Not sure if someone has mentioned this already but I would do the following:

1) Only have three spikes in triangle formation so that the stand is a lot more stable and easier to level

2) Have massive / large spikes where you can adjust them from the top, without having to lift the stand up, knock it out of position slightly to tighten the locking bolt.

3) Have a built in level, into the centre of the top place.

4) Allow the stand to be filled with sand, once in place (Filled from the top)

5) Attaching the speaker to the centre of the top plate is always a pain, how about a detachable top plate, where you blue-tac it to the bottom of the speaker, then a pole / thread, attached to the top plate, which slots into the stand.

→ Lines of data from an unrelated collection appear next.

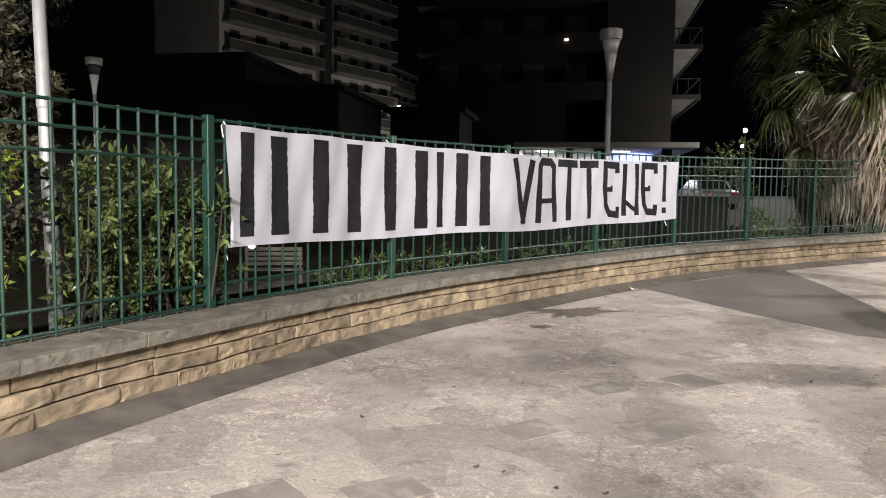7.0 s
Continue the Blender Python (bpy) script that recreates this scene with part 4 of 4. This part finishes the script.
def tower_block():
    """The block behind the garden: open lit ground floor, blank stair tower, balconies on its flank."""
    gz = ground_z(52) - 0.35
    b = thing("apartment_block", "dark multi-storey apartment block with a lit open ground floor", "building", (0, 52, gz))
    floor_h, n, first, deck = 2.87, 10, 3.29, 3.55
    top = first + n * floor_h
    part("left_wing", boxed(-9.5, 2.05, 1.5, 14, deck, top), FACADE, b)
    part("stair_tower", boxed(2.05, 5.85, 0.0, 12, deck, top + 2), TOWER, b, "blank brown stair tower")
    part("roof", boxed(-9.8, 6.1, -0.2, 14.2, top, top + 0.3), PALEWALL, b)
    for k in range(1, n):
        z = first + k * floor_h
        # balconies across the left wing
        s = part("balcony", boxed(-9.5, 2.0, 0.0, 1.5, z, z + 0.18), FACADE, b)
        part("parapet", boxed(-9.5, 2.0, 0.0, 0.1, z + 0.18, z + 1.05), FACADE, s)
        for x in (-8.4, -5.6, -3.0, -0.4):
            part("window", boxed(x, x + 1.3, 1.44, 1.53, z + 0.2, z + 2.4), SHUTTER, b)
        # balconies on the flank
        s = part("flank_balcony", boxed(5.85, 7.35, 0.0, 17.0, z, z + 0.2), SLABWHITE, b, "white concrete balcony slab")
        part("fascia", boxed(7.33, 7.45, -0.03, 17.0, z - 0.08, z + 0.24), RAILDARK, s)
        part("front_fascia", boxed(5.85, 7.33, -0.04, 0.0, z - 0.05, z + 0.22), RAILDARK, s)
        part("top_rail", boxed(5.85, 7.4, -0.03, 0.02, z + 1.1, z + 1.16), RAILDARK, s)
        part("side_rail", boxed(7.35, 7.4, 0.02, 17.0, z + 1.1, z + 1.16), RAILDARK, s)
        for x in (6.1, 6.7, 7.35):
            part("baluster", boxed(x, x + 0.04, -0.02, 0.01, z + 0.2, z + 1.1), RAILDARK, s)
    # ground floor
    part("floor_slab", boxed(-3.2, 7.3, -1.2, 16, deck - 0.3, deck), SLABWHITE, b, "grey-white overhanging slab")
    part("lobby_back", boxed(-3.0, 5.4, 5.0, 5.2, -0.2, deck - 0.3), WHITEWALL, b)
    part("lobby_floor", boxed(-3.2, 6.0, -1.0, 5.0, -0.25, -0.05), PALEWALL, b)
    for x0, x1 in ((-0.15, 0.25), (1.5, 2.3), (5.4, 6.0)):
        part("pillar", boxed(x0, x1, 0.2, 0.9, -0.2, deck - 0.3), TOWER, b)
    part("lobby_side", boxed(-3.2, -3.0, 0.5, 5.2, -0.2, deck - 0.3), WHITEWALL, b)
    for x, c in ((-1.5, (1, 0.95, 0.9)), (3.2, (0.9, 0.9, 1.0))):
        part("ceiling_lamp", boxed(x - 0.5, x + 0.5, 2.4, 2.6, deck - 0.36, deck - 0.3), glow("lobby_tube", c, 12.0), b, "lit tube lamp")
        light = bpy.data.lights.new("lobby_lamp", "AREA")
        light.energy, light.color, light.shape, light.size, light.size_y = 260, c, "RECTANGLE", 1.6, 0.8
        new("lobby_lamp", light).matrix_basis = Matrix.Translation((x, 54.5, gz + deck - 0.38))
    # unseen blue lamp, added for the blue glow in the lobby
    light = bpy.data.lights.new("blue_glow_lamp", "AREA")
    light.energy, light.color, light.size = 120, (0.2, 0.25, 1.0), 0.7
    new("blue_glow_lamp", light).matrix_basis = Matrix.Translation((4.2, 56.3, gz + deck - 0.5)) @ Matrix.Rotation(radians(50), 4, "X")
    # a lamp left on upstairs
    part("window_lamp", boxed(-0.42, -0.22, -0.09, -0.01, 9.62, 9.72), WARMLAMP, b, "small lamp left on behind a balcony")
    return b


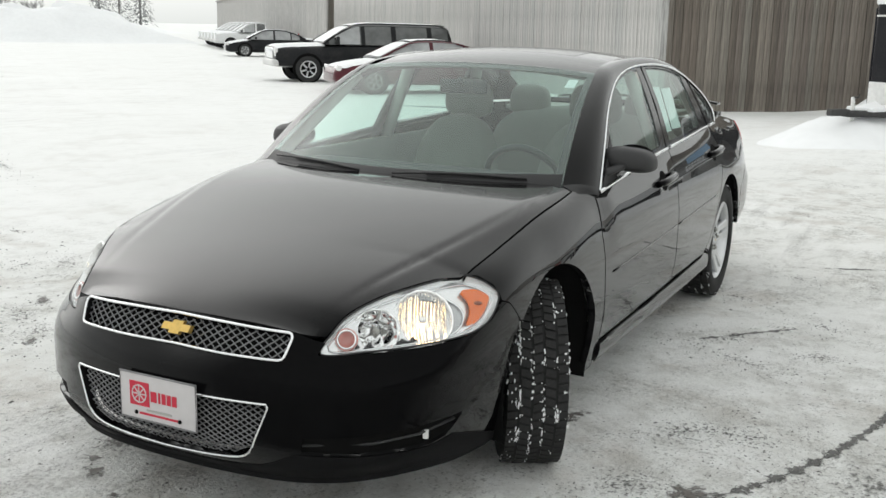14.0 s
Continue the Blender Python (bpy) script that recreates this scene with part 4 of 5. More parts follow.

6) Adjustable height, with the above pole / attached to the top place, use something similar to garden sheers, with either ball bearing / pre drilled height selectors, or a continuous cut out, that allows you to select the required height, shove a bolt through,

7) The best custom speaker stands bolt to the speakers – how about a T.V type bracket, that clamps to the side / back of the speaker to make it more secure.

8) Binding posts at the bottom of the stand / or some form of fixing method, for speaker cable to be attached to the stand, to keep cables nice and tidy.

I can’t think of anything else. Hope this helps – though looking at the rest of the comments, most only care about what it looks like and colour!